**What you need to do:**
Leave out the pictures and repeat the data exactly.

▼

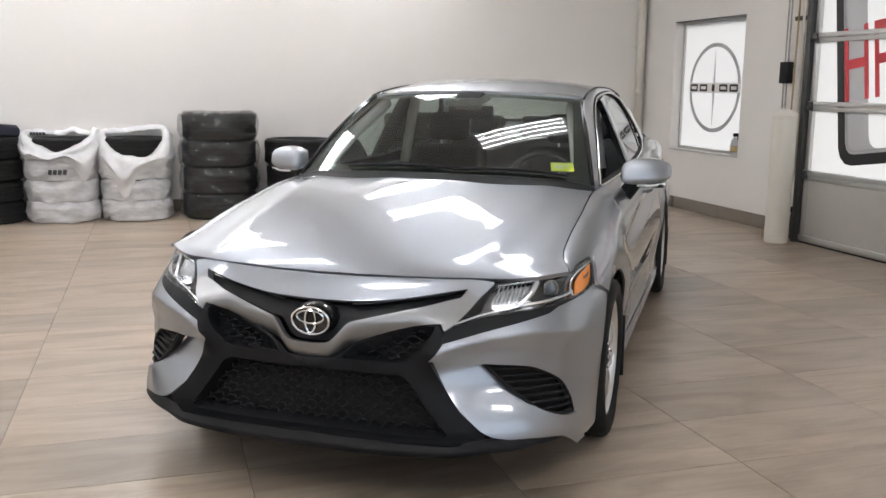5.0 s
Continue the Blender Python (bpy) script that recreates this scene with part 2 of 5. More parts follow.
def sheet(name, loop, fn, material, parent, label="", holes=(), step=0.03, flange=0.012, out=None, mirror=False, lift=0.0):
    """A panel: a flat loop (with holes) filled with an even net and laid on the surface fn(a, b), its rim turned inwards.
    out: a point inside the body, from which the outer side looks away."""
    loops = [evened([np.array(q, float) for q in l], step) for l in (loop, *holes)]
    rim = np.concatenate(loops)
    lo, hi = np.min(loops[0], 0), np.max(loops[0], 0)
    net = np.array([(lo[0] + (i + 0.5 * (j % 2)) * step, lo[1] + j * step * 0.866) for j in range(int((hi[1] - lo[1]) / step / 0.866) + 2) for i in range(int((hi[0] - lo[0]) / step) + 2)])
    keep = inside(net, loops[0])
    for h in loops[1:]:
        keep &= ~inside(net, h)
    net = net[keep]
    if len(net):
        far = np.array([np.min(np.sum((rim - q) ** 2, 1)) for q in net]) > (0.45 * step) ** 2
        net = net[far]
    pts = np.concatenate([rim, net]) if len(net) else rim
    edges, k = [], 0
    for l in loops:
        edges += [(k + i, k + (i + 1) % len(l)) for i in range(len(l))]
        k += len(l)
    v2, _, tris, *_ = delaunay_2d_cdt([Vector(p) for p in pts], edges, [], 0, 1e-7)
    mid = np.array([sum((v2[i] for i in t), Vector((0, 0))) / 3 for t in tris])
    ok = inside(mid, loops[0])
    for h in loops[1:]:
        ok &= ~inside(mid, h)
    tris = [t for t, o in zip(tris, ok) if o]
    e, s = 1e-3, (-1 if mirror else 1)
    place, normal = [], []
    for p in v2:
        q = Vector(fn(p.x, p.y))
        n = (Vector(fn(p.x + e, p.y)) - Vector(fn(p.x - e, p.y))).cross(Vector(fn(p.x, p.y + e)) - Vector(fn(p.x, p.y - e)))
        n = n.normalized() if n.length > 1e-12 else Vector((0, 0, 1))
        c = Vector(out(q) if callable(out) else out)
        if n.dot(q - c) < 0:
            n = -n
        q = q + lift * n
        place.append(Vector((s * q.x, q.y, q.z)))
        normal.append(Vector((s * n.x, n.y, n.z)))
    count = {}
    for t in tris:
        for a, b in zip(t, t[1:] + t[:1]):
            count[(a, b)] = count.get((a, b), 0) + 1
    border = [(a, b) for a, b in count if (b, a) not in count]
    verts, faces, normals = [tuple(p) for p in place], [tuple(t) for t in tris], list(normal)
    flip = sum((place[t[1]] - place[t[0]]).cross(place[t[2]] - place[t[0]]).dot(normal[t[0]]) for t in tris) < 0
    if flange:
        low = {}
        for a, b in border:
            for v in (a, b):
                if v not in low:
                    low[v] = len(verts)
                    verts.append(tuple(place[v] - flange * normal[v]))
                    normals.append(normal[v])
            faces.append((b, a, low[a], low[b]))
    if flip:
        faces = [f[::-1] for f in faces]
    me = bpy.data.meshes.new(name)
    me.from_pydata(verts, [], faces)
    me.materials.append(material)
    me.shade_smooth()
    me.update()
    nt = len(tris)
    nl = []
    for poly in me.polygons:
        for li in poly.loop_indices:
            vi = me.loops[li].vertex_index
            nl.append(tuple(normals[vi]) if poly.index < nt else tuple(poly.normal))
    me.normals_split_custom_set(nl)
    ob = new(name, me)
    ob.parent = parent
    return tagged(ob, label)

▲

**Written answer:**
5.0 s
Continue the Blender Python (bpy) script that recreates this scene with part 2 of 5. More parts follow.
def sheet(name, loop, fn, material, parent, label="", holes=(), step=0.03, flange=0.012, out=None, mirror=False, lift=0.0):
    """A panel: a flat loop (with holes) filled with an even net and laid on the surface fn(a, b), its rim turned inwards.
    out: a point inside the body, from which the outer side looks away."""
    loops = [evened([np.array(q, float) for q in l], step) for l in (loop, *holes)]
    rim = np.concatenate(loops)
    lo, hi = np.min(loops[0], 0), np.max(loops[0], 0)
    net = np.array([(lo[0] + (i + 0.5 * (j % 2)) * step, lo[1] + j * step * 0.866) for j in range(int((hi[1] - lo[1]) / step / 0.866) + 2) for i in range(int((hi[0] - lo[0]) / step) + 2)])
    keep = inside(net, loops[0])
    for h in loops[1:]:
        keep &= ~inside(net, h)
    net = net[keep]
    if len(net):
        far = np.array([np.min(np.sum((rim - q) ** 2, 1)) for q in net]) > (0.45 * step) ** 2
        net = net[far]
    pts = np.concatenate([rim, net]) if len(net) else rim
    edges, k = [], 0
    for l in loops:
        edges += [(k + i, k + (i + 1) % len(l)) for i in range(len(l))]
        k += len(l)
    v2, _, tris, *_ = delaunay_2d_cdt([Vector(p) for p in pts], edges, [], 0, 1e-7)
    mid = np.array([sum((v2[i] for i in t), Vector((0, 0))) / 3 for t in tris])
    ok = inside(mid, loops[0])
    for h in loops[1:]:
        ok &= ~inside(mid, h)
    tris = [t for t, o in zip(tris, ok) if o]
    e, s = 1e-3, (-1 if mirror else 1)
    place, normal = [], []
    for p in v2:
        q = Vector(fn(p.x, p.y))
        n = (Vector(fn(p.x + e, p.y)) - Vector(fn(p.x - e, p.y))).cross(Vector(fn(p.x, p.y + e)) - Vector(fn(p.x, p.y - e)))
        n = n.normalized() if n.length > 1e-12 else Vector((0, 0, 1))
        c = Vector(out(q) if callable(out) else out)
        if n.dot(q - c) < 0:
            n = -n
        q = q + lift * n
        place.append(Vector((s * q.x, q.y, q.z)))
        normal.append(Vector((s * n.x, n.y, n.z)))
    count = {}
    for t in tris:
        for a, b in zip(t, t[1:] + t[:1]):
            count[(a, b)] = count.get((a, b), 0) + 1
    border = [(a, b) for a, b in count if (b, a) not in count]
    verts, faces, normals = [tuple(p) for p in place], [tuple(t) for t in tris], list(normal)
    flip = sum((place[t[1]] - place[t[0]]).cross(place[t[2]] - place[t[0]]).dot(normal[t[0]]) for t in tris) < 0
    if flange:
        low = {}
        for a, b in border:
            for v in (a, b):
                if v not in low:
                    low[v] = len(verts)
                    verts.append(tuple(place[v] - flange * normal[v]))
                    normals.append(normal[v])
            faces.append((b, a, low[a], low[b]))
    if flip:
        faces = [f[::-1] for f in faces]
    me = bpy.data.meshes.new(name)
    me.from_pydata(verts, [], faces)
    me.materials.append(material)
    me.shade_smooth()
    me.update()
    nt = len(tris)
    nl = []
    for poly in me.polygons:
        for li in poly.loop_indices:
            vi = me.loops[li].vertex_index
            nl.append(tuple(normals[vi]) if poly.index < nt else tuple(poly.normal))
    me.normals_split_custom_set(nl)
    ob = new(name, me)
    ob.parent = parent
    return tagged(ob, label)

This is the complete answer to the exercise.